[Scene script records]

==============================

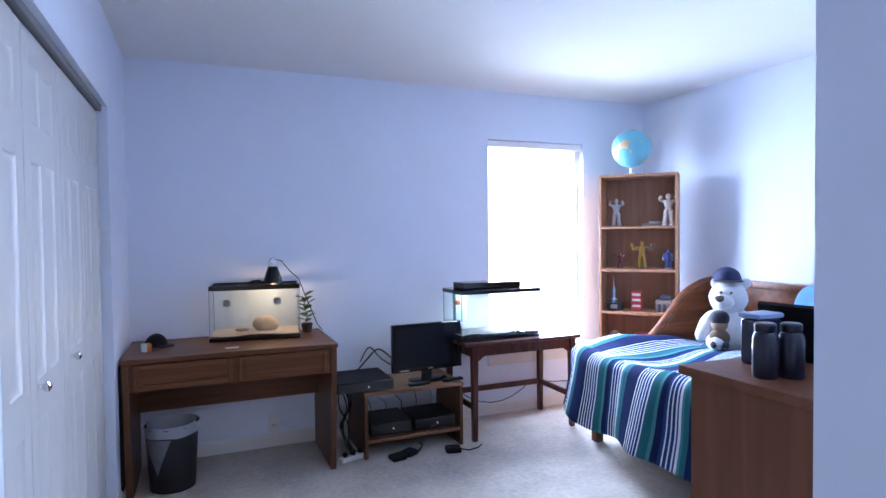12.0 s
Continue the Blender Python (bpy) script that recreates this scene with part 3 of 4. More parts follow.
def vanity():
    t = thing("bathroom_cabinet", (0, 0, 0), 0, "dark espresso vanity cabinet with two panelled doors", "vanity cabinet")
    x1 = 0.486
    bb = B()
    bm_box(bb, 0.003, VY0 + 0.012, 0.09, x1, VY1 - 0.012, 0.70)
    bm_box(bb, x1 - 0.02, VY0 + 0.012, 0.70, x1, VY1 - 0.012, VT - 0.031)
    bm_box(bb, 0.003, VY1 - 0.03, 0.70, x1 - 0.02, VY1 - 0.012, VT - 0.031)
    bm_box(bb, 0.003, VY0 + 0.012, 0.70, x1 - 0.02, VY0 + 0.03, VT - 0.031)
    part("body", bb, ESPRESSO, t)
    part("toe_kick", boxm(0.003, VY0 + 0.02, 0, x1 - 0.06, VY1 - 0.02, 0.0895), ESPRESSO, t)
    ym = 0.80
    for y0, y1, ky in ((VY0 + 0.02, ym - 0.003, ym - 0.035), (ym + 0.003, VY1 - 0.02, ym + 0.035)):
        d = B()
        rect_frame(d, y0 + 0.055, 0.115 + 0.055, y1 - 0.055, VT - 0.045 - 0.055, 0.055, x1 + 0.001, x1 + 0.019, "x", bevel=0.002)
        do = part("door", d, ESPRESSO, t)
        p = B()
        a0, a1, z0, z1 = y0 + 0.055, y1 - 0.055, 0.17, VT - 0.1
        rs = [[p.verts.new(v) for v in ((x, a0 + i, z0 + i), (x, a1 - i, z0 + i), (x, a1 - i, z1 - i), (x, a0 + i, z1 - i))] for i, x in ((0, x1 + 0.006), (0.012, x1 + 0.006), (0.04, x1 + 0.015))]
        for A, C in zip(rs, rs[1:]):
            for j in range(4):
                p.faces.new((A[j], A[(j + 1) % 4], C[(j + 1) % 4], C[j]))
        p.faces.new(rs[-1])
        part("door_panel", p, ESPRESSO, do)
        part("knob", lathem([(0.007, 0), (0.006, 0.012), (0.013, 0.018), (0.015, 0.025), (0.009, 0.030)], n=18, m=Matrix.Translation((x1 + 0.019, ky, 0.765)) @ Matrix.Rotation(radians(90), 4, "Y")), NICKEL, do, "round nickel knob")


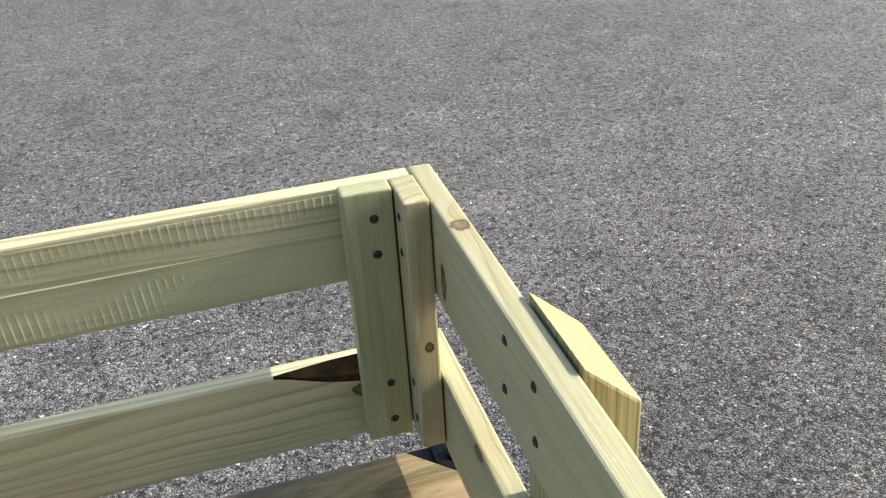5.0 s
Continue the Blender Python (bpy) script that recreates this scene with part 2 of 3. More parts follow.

==============================

DIRECTIVE:
The records above need to be given again exactly. Omit the pictures.

EXERCISE OUTPUT:
12.0 s
Continue the Blender Python (bpy) script that recreates this scene with part 3 of 4. More parts follow.
def vanity():
    t = thing("bathroom_cabinet", (0, 0, 0), 0, "dark espresso vanity cabinet with two panelled doors", "vanity cabinet")
    x1 = 0.486
    bb = B()
    bm_box(bb, 0.003, VY0 + 0.012, 0.09, x1, VY1 - 0.012, 0.70)
    bm_box(bb, x1 - 0.02, VY0 + 0.012, 0.70, x1, VY1 - 0.012, VT - 0.031)
    bm_box(bb, 0.003, VY1 - 0.03, 0.70, x1 - 0.02, VY1 - 0.012, VT - 0.031)
    bm_box(bb, 0.003, VY0 + 0.012, 0.70, x1 - 0.02, VY0 + 0.03, VT - 0.031)
    part("body", bb, ESPRESSO, t)
    part("toe_kick", boxm(0.003, VY0 + 0.02, 0, x1 - 0.06, VY1 - 0.02, 0.0895), ESPRESSO, t)
    ym = 0.80
    for y0, y1, ky in ((VY0 + 0.02, ym - 0.003, ym - 0.035), (ym + 0.003, VY1 - 0.02, ym + 0.035)):
        d = B()
        rect_frame(d, y0 + 0.055, 0.115 + 0.055, y1 - 0.055, VT - 0.045 - 0.055, 0.055, x1 + 0.001, x1 + 0.019, "x", bevel=0.002)
        do = part("door", d, ESPRESSO, t)
        p = B()
        a0, a1, z0, z1 = y0 + 0.055, y1 - 0.055, 0.17, VT - 0.1
        rs = [[p.verts.new(v) for v in ((x, a0 + i, z0 + i), (x, a1 - i, z0 + i), (x, a1 - i, z1 - i), (x, a0 + i, z1 - i))] for i, x in ((0, x1 + 0.006), (0.012, x1 + 0.006), (0.04, x1 + 0.015))]
        for A, C in zip(rs, rs[1:]):
            for j in range(4):
                p.faces.new((A[j], A[(j + 1) % 4], C[(j + 1) % 4], C[j]))
        p.faces.new(rs[-1])
        part("door_panel", p, ESPRESSO, do)
        part("knob", lathem([(0.007, 0), (0.006, 0.012), (0.013, 0.018), (0.015, 0.025), (0.009, 0.030)], n=18, m=Matrix.Translation((x1 + 0.019, ky, 0.765)) @ Matrix.Rotation(radians(90), 4, "Y")), NICKEL, do, "round nickel knob")


5.0 s
Continue the Blender Python (bpy) script that recreates this scene with part 2 of 3. More parts follow.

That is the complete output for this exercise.